The paper also included the drawing of a bullet with the words “blood everywhere” above a person who appears to be shot and bleeding.

After discovering the note, Ethan was taken out of the classroom and had a meeting with school officials and his parents. He claimed that he had been designing a video game when he wrote the note, the outlet reports.

School counselors determined he was not a risk to himself or others. Officials requested his parents take him home for the day, but they allegedly refused and left the school. Ethan was sent back to the classroom and allegedly emerged into a hallway a short time later with a handgun, authorities have said.

The couple’s story garnered international headlines after it was revealed that the day of the fatal shooting — in which four students were killed and 7 other people, including a teacher, were injured — Jennifer Crumbley had texted her son “Don’t do it,” according to The Detroit Free Press.

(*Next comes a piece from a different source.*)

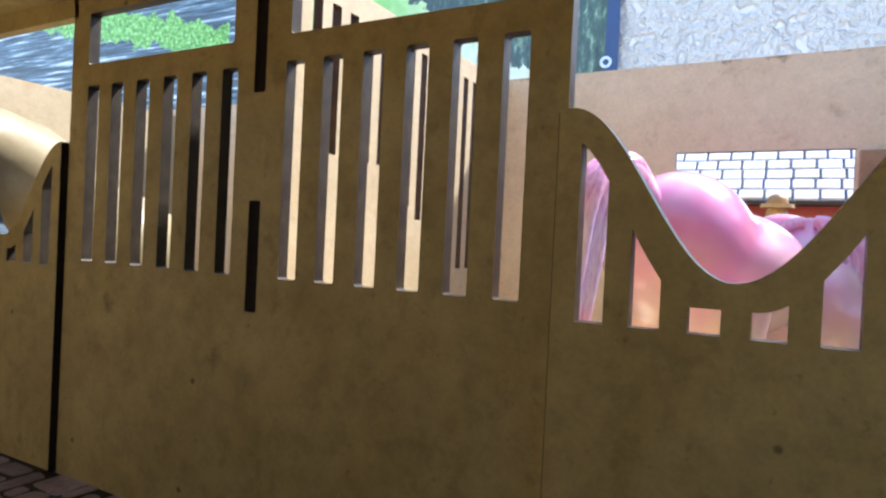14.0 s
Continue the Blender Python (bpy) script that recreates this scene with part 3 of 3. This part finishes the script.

Her attorneys say the message was sent after the shooting had already happened and was a message to tell her son not to take his own life.

“When Mrs. Crumbley texted Ethan, ‘Don’t do it,’ …the shootings had already happened, Mr. Crumbley had determined the gun was missing and had notified authorities, and Mrs. Crumbley was texting her son to tell him not to kill himself,” they wrote in the filing.

The couple’s attorneys have argued that Jennifer and James “did not know Ethan was a threat to anyone; and they certainly didn’t anticipate or cause the tragedy that unfolded at Oxford High School.”

James Crumbley had purchased the 9mm Sig Sauer for his son just four days before the shooting, according to the AP, and prosecutors have argued that the weapon wasn’t properly secured.

The couple’s attorneys pushed back on that claim, however, arguing in court records that they “did have the gun at issue in a locked and hidden location.”

They believe Oakland County prosecutor Karen McDonald has gone after the parents to send a message.

“It is clear from the media appearances by Ms. McDonald that this case is one she takes very personally, was filed out of anger and filed in an effort to send a message to gun owners,” defense attorneys wrote in their filing.

McDonald has said before that she would be opposed to a lower bond.

The couple was arrested on Dec. 4 at an art studio in Detroit after they failed to appear in court on the charges. Their attorneys have said the couple wasn’t trying to flee and planned to turn themselves in at a different court the following day.

The judge isn’t anticipated to weigh in on the request to reduce their bond until Jan. 7, the AP reports.